Likewise, the size of the much speculated upon fiscal measures to prop up Asia´s second largest economy had yet to be decided upon, Aso said.

In parallel, the decision by the Monetary Policy Committee´s own Martin Weale to row back on his suggestion that the Bank of England should maintain a 'wait and see' attitude before possibly loosening policy again provoked little apparent reaction in longer-term Gilts.

In remarks to the FT, Weale pointed to the previous Friday´s very weak UK PMI readings, saying: “they are the best short-term indicator we have at the moment. I certainly feel they are very material for the decision we’ll be taking next week.”

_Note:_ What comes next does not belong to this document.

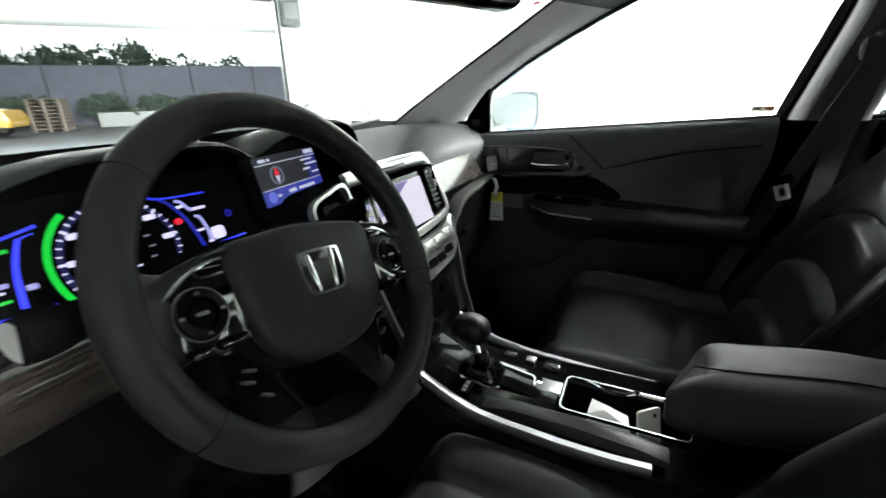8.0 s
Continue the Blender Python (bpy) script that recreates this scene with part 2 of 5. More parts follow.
def stitches(path, step=0.006, size=0.0009, lift=None):
    """A row of short threads along a path."""
    bms = bmesh.new()
    P = [Vector(p) for p in path]
    acc, due = 0.0, 0.0
    for a, b in zip(P, P[1:]):
        L = (b - a).length
        d = (b - a) / max(L, 1e-9)
        while due <= acc + L:
            s = a + d * (due - acc)
            e = s + d * step * 0.62
            x = d.cross(Vector((0.3, 0.2, 0.93))).normalized() * size
            y = d.cross(x).normalized() * size
            v = [bms.verts.new(c + o) for c in (s, e) for o in (x, y, -x, -y)]
            for i in range(4):
                j = (i + 1) % 4
                bms.faces.new((v[i], v[j], v[4 + j], v[4 + i]))
            bms.faces.new(v[:4])
            bms.faces.new(v[4:])
            due += step
        acc += L
    return bms


def bars(rows, frm, m, parent, name="print_line", lift=0.0006):
    """Plain print bars: rows of (u, v, width, height)."""
    for u, v, w, h in rows:
        part(name, prism([(u, v), (u + w, v), (u + w, v + h), (u, v + h)], lift, frm), m, parent)


def smooth(x, a, b):
    t = max(0.0, min(1.0, (x - a) / (b - a)))
    return t * t * (3 - 2 * t)

# ---------------------------------------------------------------- the car's shell
def side_x(z):
    """Half width of the glass at height z."""
    return 0.77 - 0.55 * (z - 1.05) if z > 1.05 else 0.77 + 0.02 * (1.05 - z)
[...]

"[They were] a lot worse than I had thought” and showed “expectations have worsened sharply”.

Tuesday was light in terms of economic data, outside of the US that is.

The raft of US data was generally stronger-than-expected by economists, yet with one key exception, the session´s most eagerly awaited number, survey compiler Markit´s service sector purchasing managers´ index for July.

Activity in the largest sector of the American economy dropped back to a five-month low, with the headline PMI printing at 50.9, down from a reading of 51.9 for the month before (consensus: 52.0).

Commenting on the flash PMI data, Andrew Harker, Senior Economist at Markit said: “The U.S. service sector remained stuck in a low gear at the start of the third quarter of 2016, with growth of activity remaining subdued amid a slower rise in new business. This is particularly disappointing given the decent numbers posted by the manufacturing sector last week.

“A bit more encouraging was the rebound in business confidence following June’s survey low, suggesting that a return to stronger growth will be possible once the current soft patch comes to an end. Whether this will be before the presidential election or not remains to be seen, however.”